═════ DATA BLOCK

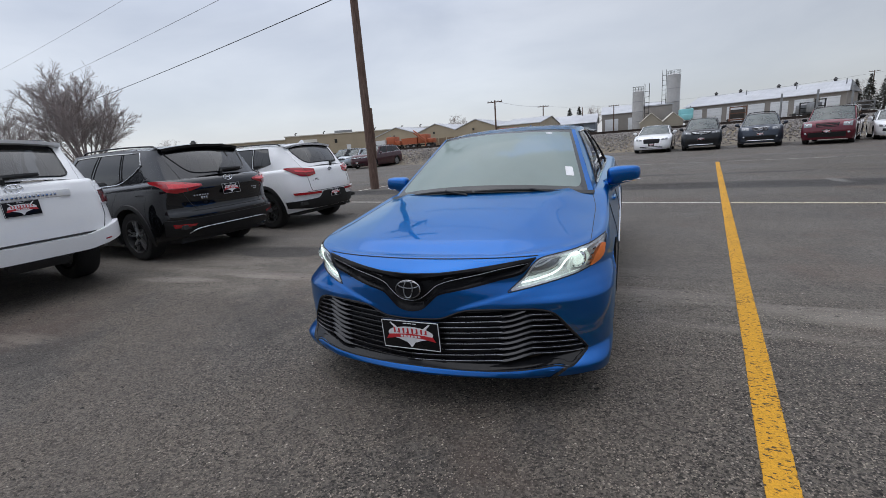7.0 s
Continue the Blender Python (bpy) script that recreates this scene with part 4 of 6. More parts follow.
def blue_saloon(m):
    root = thing("sedan", m, "glossy blue mid-size sedan with lit headlights, parked on asphalt", "car")
    spec = dict(L=4.88, W=1.84, tuck=0.012, tyre=0.335, axles=(0.955, 3.78), round=0.045, gap=0.045, fold=((0.2, 0.5, 1.35, 1.5), (0.40, 0.45, 0.62, 0.63)), nose_fine=2.4, rows_fine=2.2,
                wide=([0.15, 0.25, 0.40, 0.50, 0.60, 0.70, 0.80, 0.90, 1.0, 1.1], [1.0, 1.015, 1.022, 1.027, 1.027, 1.015, 0.986, 0.957, 0.93, 0.91]),
                nose=([0.15, 0.25, 0.42, 0.55, 0.62, 0.66, 0.70, 0.73, 0.76, 0.785, 0.84, 1.0], [0.07, 0.03, 0.045, 0.045, 0.045, 0.05, 0.06, 0.075, 0.118, 0.165, 0.28, 0.5]),
                bow=([0.15, 0.24, 0.30, 0.40, 0.56, 0.60, 0.64, 0.67, 0.73, 0.785, 0.90], [0.20, 0.20, 0.26, 0.25, 0.26, 0.29, 0.32, 0.33, 0.25, 0.14, 0.12]), round_nose=0.012,
                nf=([0.15, 0.24, 0.30, 0.56, 0.60, 0.64, 0.67, 0.90], [6.0, 6.0, 5.0, 5.0, 4.6, 4.2, 4.0, 4.0]),
                lf=([0.15, 0.24, 0.30, 0.40, 0.56, 0.60, 0.64, 0.67, 0.785, 0.90], [0.42, 0.43, 0.55, 0.52, 0.50, 0.58, 0.72, 0.79, 0.85, 0.90]),
                tail=([0.25, 0.45, 0.65, 0.95, 1.08], [0.14, 0.03, 0.0, 0.03, 0.10]), nr=2.9, lr=0.6,
                sill=([0, 0.09, 0.19, 0.26, 0.4, 0.6, 1.5, 3.4, 4.88], [0.222, 0.203, 0.190, 0.197, 0.200, 0.185, 0.175, 0.18, 0.26]),
                shoulder=([0, 0.17, 0.35, 0.65, 0.85, 1.1, 1.42, 2.0, 3.6, 4.4, 4.88], [0.785, 0.787, 0.795, 0.815, 0.838, 0.888, 0.945, 0.965, 1.0, 1.03, 1.02]),
                crown=([0.1, 0.19, 0.3, 0.6, 0.9, 1.2, 1.4, 3.9, 4.3, 4.7, 4.88], [0.752, 0.786, 0.826, 0.888, 0.940, 0.982, 0.99, 1.07, 1.085, 1.085, 1.03]),
                deck=(1.45, 3.95))
    cab = dict(belt_in=0.085, ya=1.42, yd=4.12, yb=2.16, yc=3.42, zb=1.372, zc=1.362, wt=0.585, wt1=0.56, arch=0.035, roof_arch=0.045,
               y_low=1.20, y_top=2.0, z_low=0.995, z_top=1.397, y_low_r=4.16, y_top_r=3.36, z_low_r=1.075, z_top_r=1.395,
               cuts=((0.10, 0.44), (0.475, 0.80), (0.815, 0.90)), doors=(1.30, 2.42, 3.50), curve=0.045)
    holes = (lambda x, y, z: y < 0.95 and between(HEAD_TOP, HEAD_LOW, x, z, 0.005), lambda x, y, z: y < 0.6 and between(GRILLE_TOP, GRILLE_LOW, x, z, 0.004), lambda x, y, z: y < 0.6 and between(INTAKE_TOP, INTAKE_LOW, x, z, 0.005))
    sh, cb = car_body(root, spec, cab, "blue", 2.6, holes, glass_front="screen", glass_side="glass", glass_rear="glass", belt_trim="chrome", kind=Camry, trim="interior_pale")
    f = sh.front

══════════

## REQUEST
Quote every line word for word and keep the images out of the copy.

## SOLUTION FOR THIS TASK
7.0 s
Continue the Blender Python (bpy) script that recreates this scene with part 4 of 6. More parts follow.
def blue_saloon(m):
    root = thing("sedan", m, "glossy blue mid-size sedan with lit headlights, parked on asphalt", "car")
    spec = dict(L=4.88, W=1.84, tuck=0.012, tyre=0.335, axles=(0.955, 3.78), round=0.045, gap=0.045, fold=((0.2, 0.5, 1.35, 1.5), (0.40, 0.45, 0.62, 0.63)), nose_fine=2.4, rows_fine=2.2,
                wide=([0.15, 0.25, 0.40, 0.50, 0.60, 0.70, 0.80, 0.90, 1.0, 1.1], [1.0, 1.015, 1.022, 1.027, 1.027, 1.015, 0.986, 0.957, 0.93, 0.91]),
                nose=([0.15, 0.25, 0.42, 0.55, 0.62, 0.66, 0.70, 0.73, 0.76, 0.785, 0.84, 1.0], [0.07, 0.03, 0.045, 0.045, 0.045, 0.05, 0.06, 0.075, 0.118, 0.165, 0.28, 0.5]),
                bow=([0.15, 0.24, 0.30, 0.40, 0.56, 0.60, 0.64, 0.67, 0.73, 0.785, 0.90], [0.20, 0.20, 0.26, 0.25, 0.26, 0.29, 0.32, 0.33, 0.25, 0.14, 0.12]), round_nose=0.012,
                nf=([0.15, 0.24, 0.30, 0.56, 0.60, 0.64, 0.67, 0.90], [6.0, 6.0, 5.0, 5.0, 4.6, 4.2, 4.0, 4.0]),
                lf=([0.15, 0.24, 0.30, 0.40, 0.56, 0.60, 0.64, 0.67, 0.785, 0.90], [0.42, 0.43, 0.55, 0.52, 0.50, 0.58, 0.72, 0.79, 0.85, 0.90]),
                tail=([0.25, 0.45, 0.65, 0.95, 1.08], [0.14, 0.03, 0.0, 0.03, 0.10]), nr=2.9, lr=0.6,
                sill=([0, 0.09, 0.19, 0.26, 0.4, 0.6, 1.5, 3.4, 4.88], [0.222, 0.203, 0.190, 0.197, 0.200, 0.185, 0.175, 0.18, 0.26]),
                shoulder=([0, 0.17, 0.35, 0.65, 0.85, 1.1, 1.42, 2.0, 3.6, 4.4, 4.88], [0.785, 0.787, 0.795, 0.815, 0.838, 0.888, 0.945, 0.965, 1.0, 1.03, 1.02]),
                crown=([0.1, 0.19, 0.3, 0.6, 0.9, 1.2, 1.4, 3.9, 4.3, 4.7, 4.88], [0.752, 0.786, 0.826, 0.888, 0.940, 0.982, 0.99, 1.07, 1.085, 1.085, 1.03]),
                deck=(1.45, 3.95))
    cab = dict(belt_in=0.085, ya=1.42, yd=4.12, yb=2.16, yc=3.42, zb=1.372, zc=1.362, wt=0.585, wt1=0.56, arch=0.035, roof_arch=0.045,
               y_low=1.20, y_top=2.0, z_low=0.995, z_top=1.397, y_low_r=4.16, y_top_r=3.36, z_low_r=1.075, z_top_r=1.395,
               cuts=((0.10, 0.44), (0.475, 0.80), (0.815, 0.90)), doors=(1.30, 2.42, 3.50), curve=0.045)
    holes = (lambda x, y, z: y < 0.95 and between(HEAD_TOP, HEAD_LOW, x, z, 0.005), lambda x, y, z: y < 0.6 and between(GRILLE_TOP, GRILLE_LOW, x, z, 0.004), lambda x, y, z: y < 0.6 and between(INTAKE_TOP, INTAKE_LOW, x, z, 0.005))
    sh, cb = car_body(root, spec, cab, "blue", 2.6, holes, glass_front="screen", glass_side="glass", glass_rear="glass", belt_trim="chrome", kind=Camry, trim="interior_pale")
    f = sh.front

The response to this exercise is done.